Brow Beat

Olive Garden’s New Logo Looks Like a Second-Grader’s Cursive Practice

Olive Garden’s new logo

Darden Restaurants, Inc.

On Monday, Olive Garden announced a “brand renaissance” to lift lagging sales. Said renaissance includes a revamped logo, a focus on small plates, remodeled restaurants, and “a complete dining experience that is casual, yet stylish, creating an atmosphere that promotes togetherness, nurtures relationships and welcomes sharing.” (You can read more of Olive Garden’s marketing-speak at Eater, which has slides from their investor presentation.)

Of course, all laypeople care about is the logo. And it is dreadful.

Olive Garden’s old logo

Darden Restaurants, Inc.

Olive Garden’s old logo—which, by virtue of how long it’d been around, had achieved something of an iconic status in the universe of sit-down chains—looked like the signature of a teenager who was cultivating his creative side.

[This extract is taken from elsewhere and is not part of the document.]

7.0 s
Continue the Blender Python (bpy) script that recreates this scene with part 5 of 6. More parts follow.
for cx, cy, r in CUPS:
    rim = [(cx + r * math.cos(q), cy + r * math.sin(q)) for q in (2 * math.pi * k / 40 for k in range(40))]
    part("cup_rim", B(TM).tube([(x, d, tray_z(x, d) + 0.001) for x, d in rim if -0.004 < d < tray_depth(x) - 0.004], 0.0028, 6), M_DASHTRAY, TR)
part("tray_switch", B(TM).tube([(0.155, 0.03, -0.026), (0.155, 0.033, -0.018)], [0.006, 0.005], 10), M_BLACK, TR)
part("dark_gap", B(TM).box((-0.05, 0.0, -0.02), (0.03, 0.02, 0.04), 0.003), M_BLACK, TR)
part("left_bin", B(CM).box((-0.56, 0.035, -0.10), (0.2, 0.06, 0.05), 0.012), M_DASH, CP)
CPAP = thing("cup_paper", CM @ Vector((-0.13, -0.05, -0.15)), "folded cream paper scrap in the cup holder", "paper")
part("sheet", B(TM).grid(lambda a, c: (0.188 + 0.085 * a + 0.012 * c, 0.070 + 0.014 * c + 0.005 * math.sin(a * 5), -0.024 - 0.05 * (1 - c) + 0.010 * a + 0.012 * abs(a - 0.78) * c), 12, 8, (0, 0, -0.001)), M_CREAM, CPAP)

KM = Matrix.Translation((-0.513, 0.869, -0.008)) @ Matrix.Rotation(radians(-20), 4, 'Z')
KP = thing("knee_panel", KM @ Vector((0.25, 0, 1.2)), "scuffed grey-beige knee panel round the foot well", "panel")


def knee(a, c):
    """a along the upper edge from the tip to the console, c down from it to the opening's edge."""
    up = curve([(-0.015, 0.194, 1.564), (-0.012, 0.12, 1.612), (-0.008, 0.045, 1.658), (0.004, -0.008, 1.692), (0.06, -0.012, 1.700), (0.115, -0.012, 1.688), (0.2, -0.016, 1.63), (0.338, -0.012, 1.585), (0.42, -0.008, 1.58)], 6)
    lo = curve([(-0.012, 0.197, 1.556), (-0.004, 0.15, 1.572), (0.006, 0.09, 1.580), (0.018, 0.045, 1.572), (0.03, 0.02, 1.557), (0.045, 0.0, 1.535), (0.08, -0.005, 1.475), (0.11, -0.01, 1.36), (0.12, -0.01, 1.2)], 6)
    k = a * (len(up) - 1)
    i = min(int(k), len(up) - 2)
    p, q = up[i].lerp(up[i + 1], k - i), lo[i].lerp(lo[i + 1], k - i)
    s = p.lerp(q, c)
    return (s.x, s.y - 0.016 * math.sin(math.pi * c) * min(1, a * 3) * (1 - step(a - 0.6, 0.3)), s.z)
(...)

Though it resembled cursive, not all the letters were connected to one another, and the end of each word—the “e” and the “n”—were slightly elongated, as though they’d been dashed off quickly. It was a scrawl with self-conscious sophistication, sophistication that was enhanced with a cluster of grapes off to one side, a winking allusion to the vino that could be had with Olive Garden’s meals.

The new logo looks like the homework assignment of a teacher’s pet in second grade. The cursive letters are perfectly formed, circular, evenly sized. Clearly, Olive Garden is aiming for a youthful audience with its “brand renaissance,” but it has aimed far too young—no adult has ever written two words in cursive as perfectly formed as the new wordmark.

But even if Olive Garden is, with extreme forward thinking, trying to capture the loyalty of the under-8 set, it’s miscalculated. Kids don’t even learn cursive in elementary school anymore! In 20 years young people won’t even be able to decipher Olive Garden’s logo—they’ll need their Google Glass to interpret it for them. And then they’ll probably decide to go to Chipotle, a company with good, clean block letters in its logo.